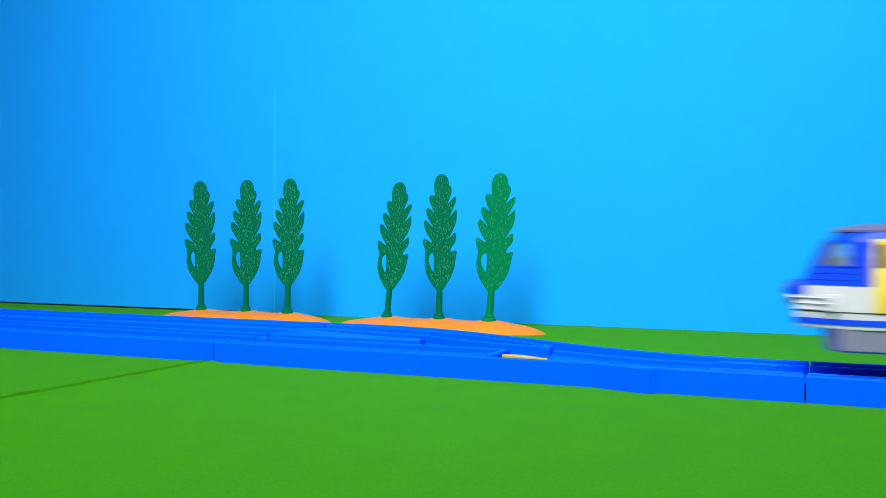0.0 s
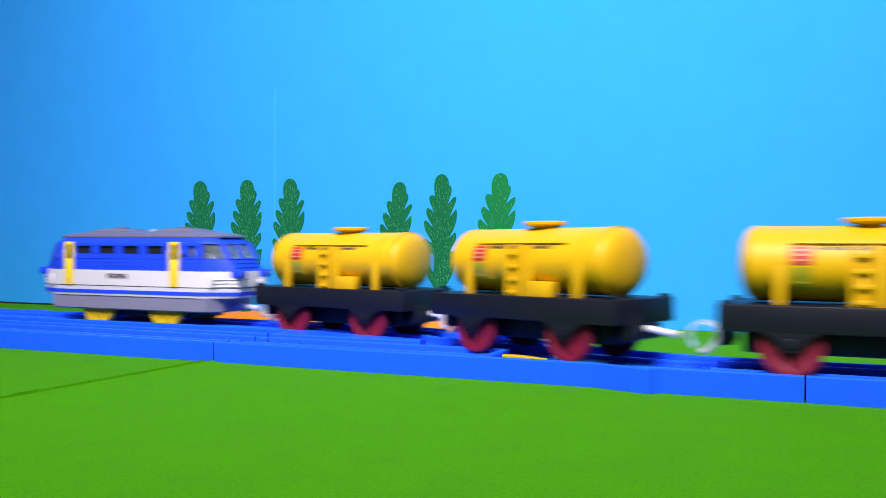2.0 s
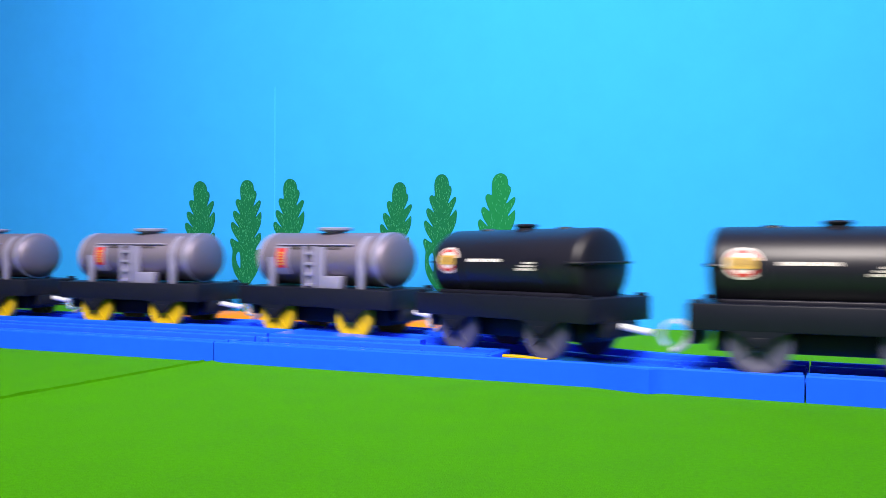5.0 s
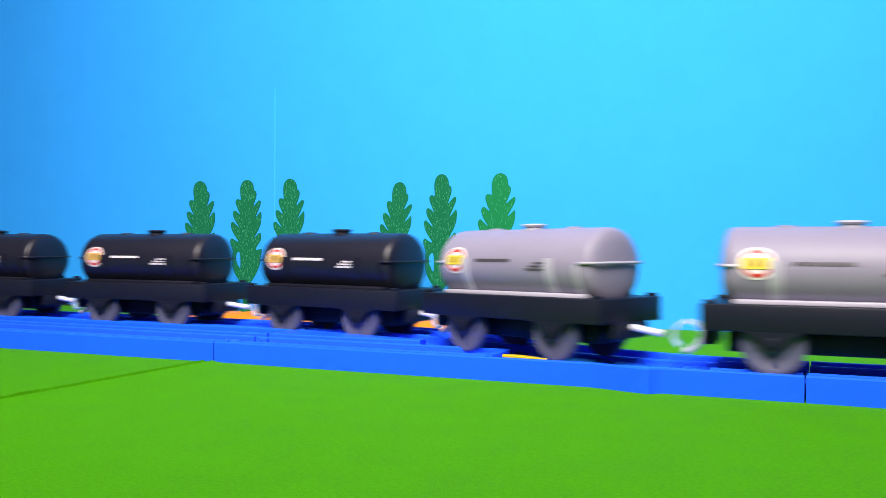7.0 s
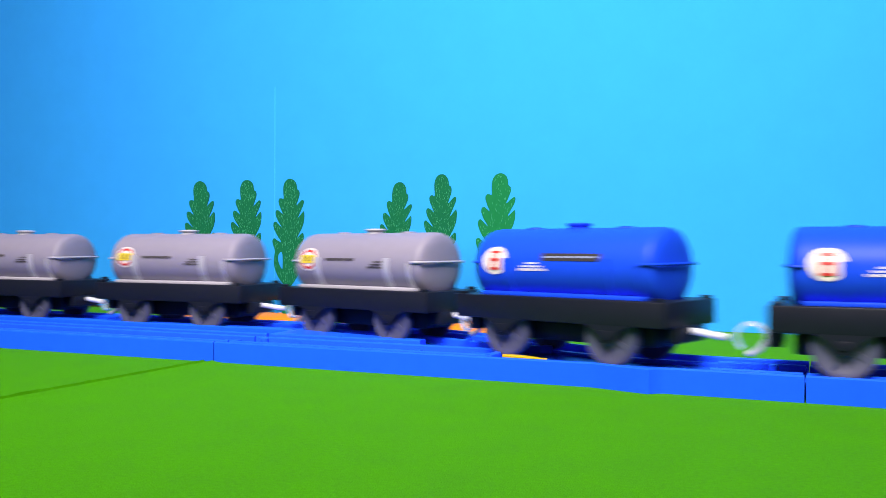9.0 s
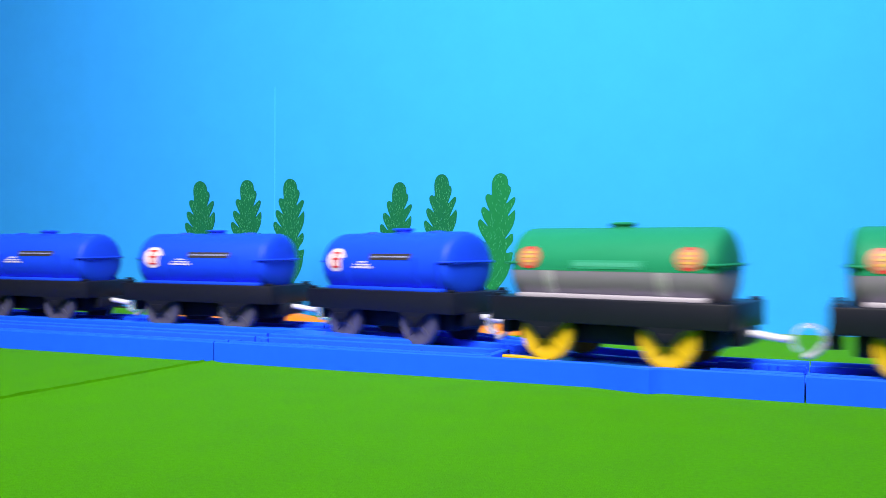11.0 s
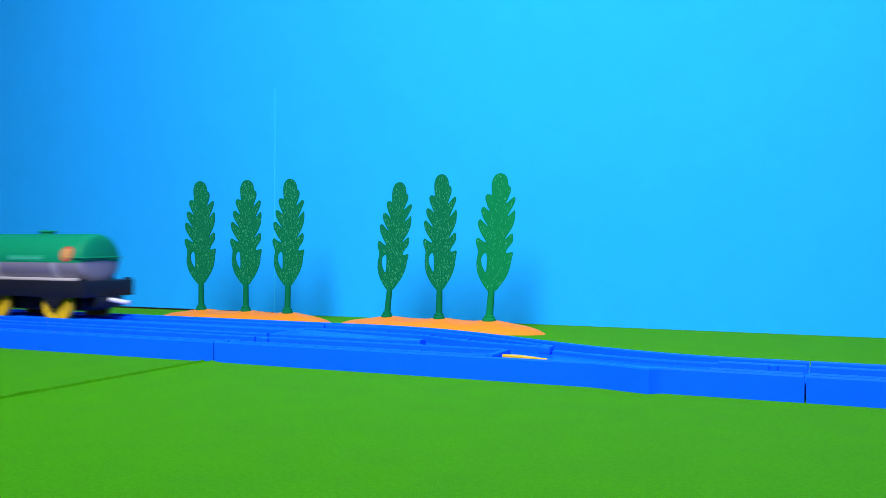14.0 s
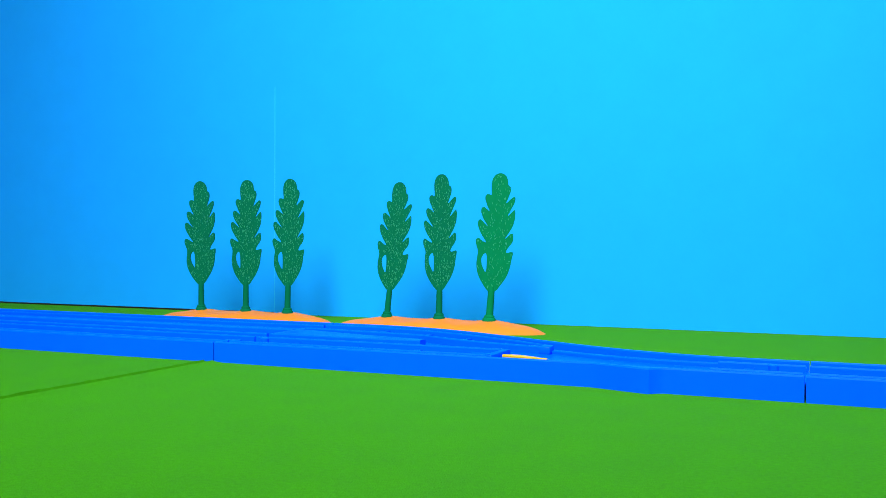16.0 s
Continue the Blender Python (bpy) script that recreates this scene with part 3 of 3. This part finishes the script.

....

- **Stated exercise**:
Return to the listing above and set it down exactly, leaving out its pictures.

- **Worked answer**:
0.0 s
2.0 s
5.0 s
7.0 s
9.0 s
11.0 s
14.0 s
16.0 s
Continue the Blender Python (bpy) script that recreates this scene with part 3 of 3. This part finishes the script.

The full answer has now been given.